======== SUPPLIED INFORMATION

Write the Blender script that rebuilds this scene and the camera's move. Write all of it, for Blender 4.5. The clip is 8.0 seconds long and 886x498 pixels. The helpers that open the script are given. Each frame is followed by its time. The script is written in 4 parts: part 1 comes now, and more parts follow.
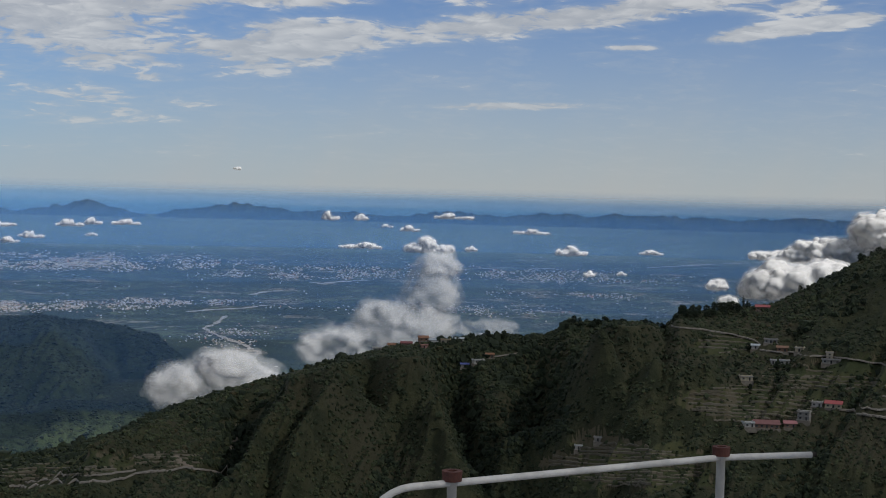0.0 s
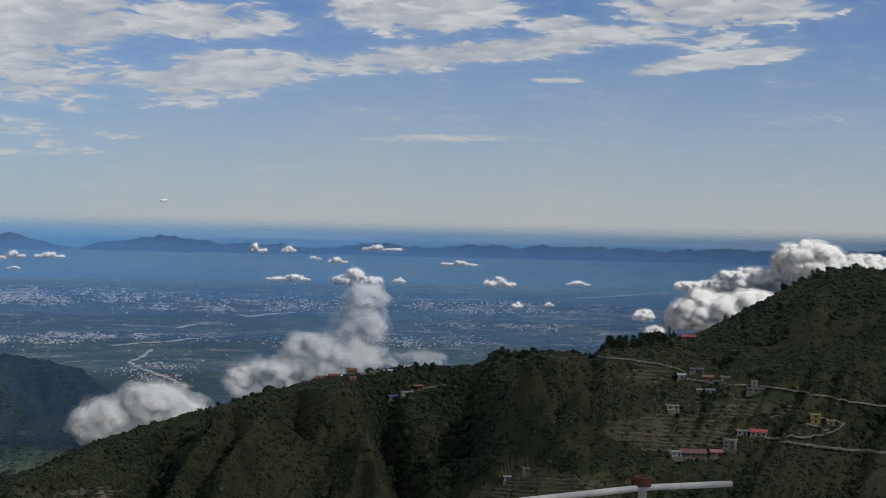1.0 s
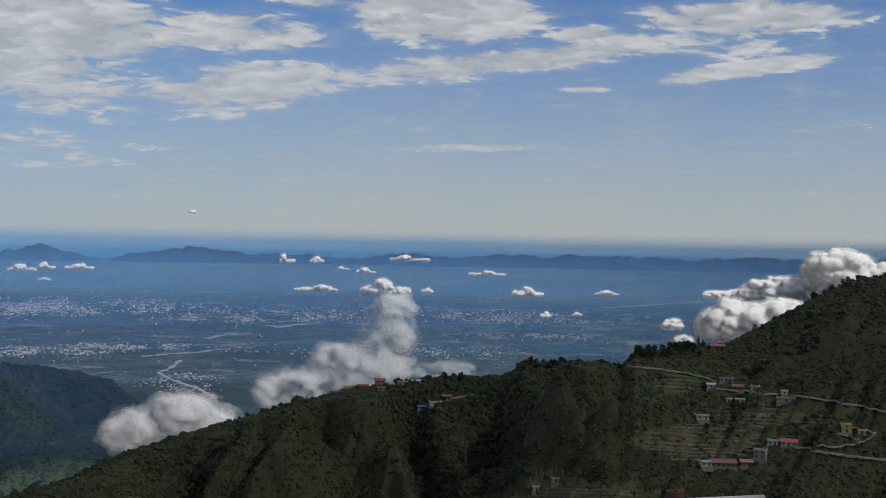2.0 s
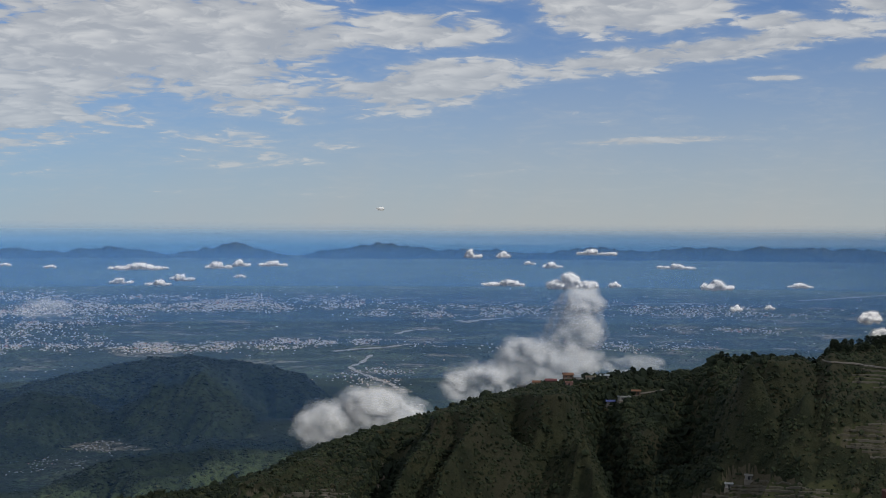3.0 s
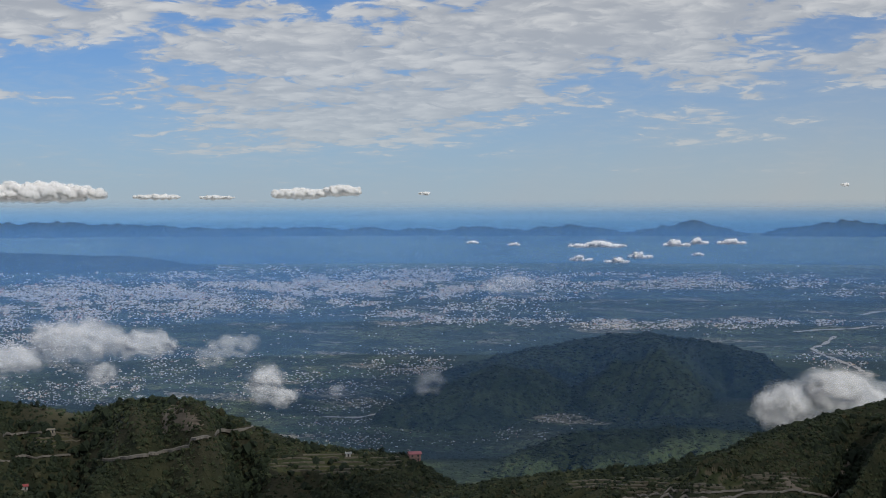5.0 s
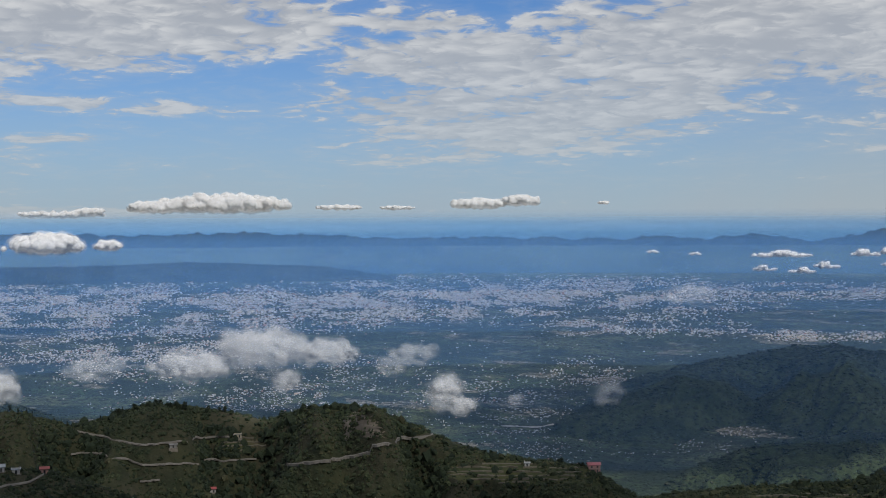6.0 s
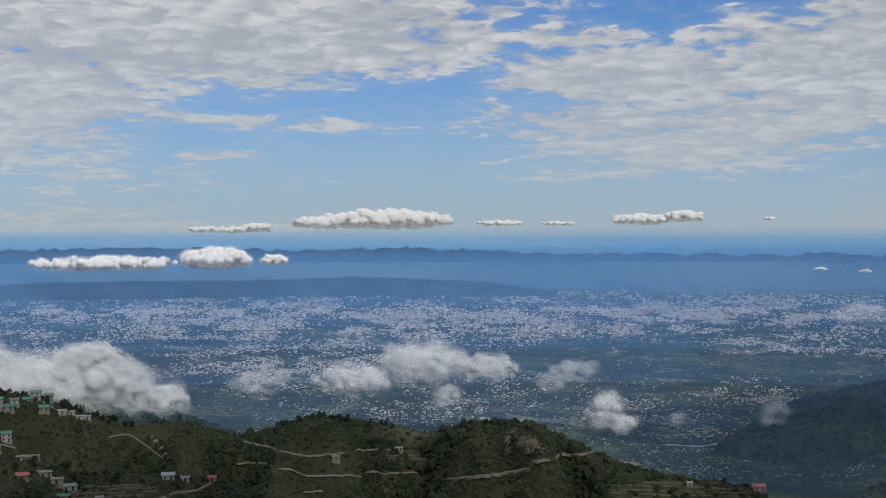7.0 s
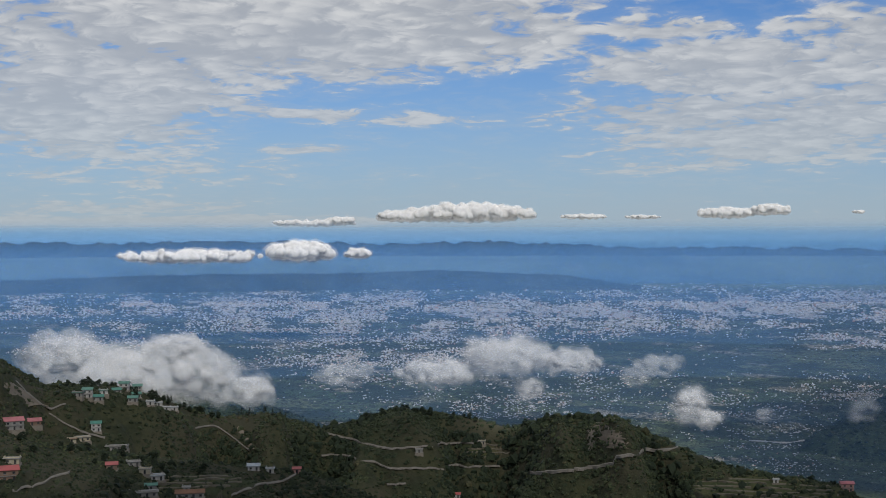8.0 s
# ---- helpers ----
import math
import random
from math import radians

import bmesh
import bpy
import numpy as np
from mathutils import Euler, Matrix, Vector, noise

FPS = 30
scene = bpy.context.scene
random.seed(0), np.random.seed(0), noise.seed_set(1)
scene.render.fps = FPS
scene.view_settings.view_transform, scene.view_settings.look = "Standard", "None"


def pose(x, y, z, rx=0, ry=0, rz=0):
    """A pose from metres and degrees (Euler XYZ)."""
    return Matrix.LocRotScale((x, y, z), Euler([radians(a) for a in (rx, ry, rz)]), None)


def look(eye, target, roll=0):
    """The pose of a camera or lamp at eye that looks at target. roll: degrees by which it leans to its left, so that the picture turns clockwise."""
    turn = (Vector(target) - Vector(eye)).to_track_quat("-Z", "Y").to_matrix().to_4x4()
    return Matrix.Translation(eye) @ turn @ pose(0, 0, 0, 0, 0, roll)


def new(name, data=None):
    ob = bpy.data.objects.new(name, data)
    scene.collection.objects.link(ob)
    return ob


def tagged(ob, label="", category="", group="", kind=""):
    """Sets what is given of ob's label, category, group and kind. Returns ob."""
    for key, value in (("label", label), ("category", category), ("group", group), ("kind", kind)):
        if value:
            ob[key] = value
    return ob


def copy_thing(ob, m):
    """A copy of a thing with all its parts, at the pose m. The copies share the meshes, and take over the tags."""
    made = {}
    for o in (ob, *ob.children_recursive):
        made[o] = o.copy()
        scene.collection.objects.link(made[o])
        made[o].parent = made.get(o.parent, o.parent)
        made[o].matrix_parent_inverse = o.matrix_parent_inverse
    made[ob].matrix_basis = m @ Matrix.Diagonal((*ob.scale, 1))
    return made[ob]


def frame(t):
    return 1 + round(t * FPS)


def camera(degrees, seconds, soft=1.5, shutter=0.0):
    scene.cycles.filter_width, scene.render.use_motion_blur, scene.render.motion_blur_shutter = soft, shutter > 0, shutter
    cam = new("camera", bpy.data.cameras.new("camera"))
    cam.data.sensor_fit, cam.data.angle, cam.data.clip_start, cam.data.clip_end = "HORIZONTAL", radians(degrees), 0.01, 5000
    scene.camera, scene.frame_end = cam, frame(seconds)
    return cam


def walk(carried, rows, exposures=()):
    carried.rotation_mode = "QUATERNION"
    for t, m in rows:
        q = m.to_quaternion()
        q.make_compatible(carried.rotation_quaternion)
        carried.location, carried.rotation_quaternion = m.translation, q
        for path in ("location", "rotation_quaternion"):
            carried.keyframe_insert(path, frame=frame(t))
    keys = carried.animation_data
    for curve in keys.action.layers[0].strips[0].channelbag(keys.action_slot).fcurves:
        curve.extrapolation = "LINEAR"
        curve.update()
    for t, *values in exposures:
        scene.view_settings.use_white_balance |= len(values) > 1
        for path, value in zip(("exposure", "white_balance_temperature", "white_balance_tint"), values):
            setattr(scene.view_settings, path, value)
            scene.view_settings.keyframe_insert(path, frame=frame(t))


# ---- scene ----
# The camera turns from a terrace high over a valley. Bearings are degrees to the right of +y, rises degrees above the eye's level.
EYE = 1.7
STEP = 0.4
cam = camera(35.62, 8.0, soft=1.0)
# seconds, sideways, ahead, up (in lengths of STEP metres), yaw, pitch, roll
ROWS = [
    (0, 0, 0, 0, -0.102, -2.182, -1.448),
    (0.5, 0.0224, -0.0009, 0.0045, -1.252, -1.299, -1.035),
    (1, 0.0617, -0.0019, 0.0092, -3.092, -0.797, -1.288),
    (2.5, -0.0209, -0.0013, 0.06, 0.721, -0.386, -0.557),
    (3, -0.1216, -0.0061, 0.055, 5.785, -0.718, -0.325),
    (3.5, -0.2264, -0.02, 0.045, 10.954, -1.100, -0.152),
    (4, -0.3291, -0.0411, 0.035, 15.951, -1.376, -0.163),
    (4.5, -0.4246, -0.0699, 0.025, 20.593, -1.604, -0.080),
    (6, -0.6364, -0.1619, 0.012, 32.040, -1.267, 0.268),
    (6.5, -0.7032, -0.2029, 0.0255, 35.830, -0.844, 0.251),
    (7, -0.7481, -0.2341, 0.0294, 38.717, -0.596, 0.135),
    (7.5, -0.7779, -0.2573, 0.025, 40.742, -0.644, 0.161),
    (8, -0.7974, -0.2731, 0.0203, 42.168, -0.857, 0.115),
]
walk(cam, [(t, pose(STEP * x, STEP * y, EYE + STEP * z, 90 + pitch, roll, yaw)) for t, x, y, z, yaw, pitch, roll in ROWS])

# ---- world and sun ----
SUN_BEARING, SUN_RISE = 118.0, 42.0
scene.cycles.transparent_max_bounces = 48
scene.view_settings.exposure = 0.0
sun = new("sun", bpy.data.lights.new("sun", "SUN"))
sun.data.energy, sun.data.angle, sun.data.color = 3.8, radians(0.6), (1.0, 0.965, 0.91)
sb, sr = radians(SUN_BEARING), radians(SUN_RISE)
sun.matrix_world = look((0, 0, 600), (-math.sin(sb) * math.cos(sr), -math.cos(sb) * math.cos(sr), 600 - math.sin(sr)))


class Nodes:
    """Short hand for node trees."""

    def __init__(self, tree):
        self.tree = tree
        tree.nodes.clear()

    def add(self, kind, **sets):
        n = self.tree.nodes.new(kind)
        for key, value in sets.items():
            if key == "operation":
                n.operation = value
            elif key == "blend_type":
                n.blend_type = value
            elif key == "data_type":
                n.data_type = value
            elif key == "sky_type":
                n.sky_type = value
        return n

    def put(self, socket, value):
        if isinstance(value, bpy.types.NodeSocket):
            self.tree.links.new(value, socket)
        elif isinstance(value, (tuple, list)) and len(value) == 3 and len(socket.default_value) == 4:
            socket.default_value = (*value, 1)
        else:
            socket.default_value = value

    def math(self, op, a, b=0.0, c=0.0, clamp=False):
        n = self.add("ShaderNodeMath", operation=op)
        n.use_clamp = clamp
        for s, v in zip(n.inputs, (a, b, c)):
            self.put(s, v)
        return n.outputs[0]

    def step(self, x, lo, hi):
        """Smooth step of x from lo to hi."""
        n = self.add("ShaderNodeMapRange")
        n.interpolation_type = "SMOOTHSTEP"
        for i, v in enumerate((x, lo, hi, 0.0, 1.0)):
            self.put(n.inputs[i], v)
        return n.outputs[0]

    def mix(self, fac, a, b, blend="MIX"):
        n = self.add("ShaderNodeMix", data_type="RGBA", blend_type=blend)
        self.put(n.inputs[0], fac)
        self.put(n.inputs[6], a)
        self.put(n.inputs[7], b)
        return n.outputs[2]

    def noise(self, vector, scale, detail=4.0, rough=0.55, warp=0.0):
        n = self.add("ShaderNodeTexNoise")
        if vector is not None:
            self.put(n.inputs["Vector"], vector)
        for key, v in (("Scale", scale), ("Detail", detail), ("Roughness", rough), ("Distortion", warp)):
            self.put(n.inputs[key], v)
        return n.outputs["Fac"]

    def xyz(self, x, y, z):
        n = self.add("ShaderNodeCombineXYZ")
        for s, v in zip(n.inputs, (x, y, z)):
            self.put(s, v)
        return n.outputs[0]

    def split(self, v):
        n = self.add("ShaderNodeSeparateXYZ")
        self.put(n.inputs[0], v)
        return n.outputs

    def coords(self, which="Object"):
        return self.add("ShaderNodeTexCoord").outputs[which]

    def bump(self, height, strength, distance):
        n = self.add("ShaderNodeBump")
        self.put(n.inputs["Strength"], strength)
        self.put(n.inputs["Distance"], distance)
        self.put(n.inputs["Height"], height)
        return n.outputs[0]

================

**WRITTEN INSTRUCTION:** Return nothing but the lines running from the start of the data to the line with "from math import radians", please, both ends included and no pictures.

**EXERCISE SOLUTION:**
Write the Blender script that rebuilds this scene and the camera's move. Write all of it, for Blender 4.5. The clip is 8.0 seconds long and 886x498 pixels. The helpers that open the script are given. Each frame is followed by its time. The script is written in 4 parts: part 1 comes now, and more parts follow.
0.0 s
1.0 s
2.0 s
3.0 s
5.0 s
6.0 s
7.0 s
8.0 s
# ---- helpers ----
import math
import random
from math import radians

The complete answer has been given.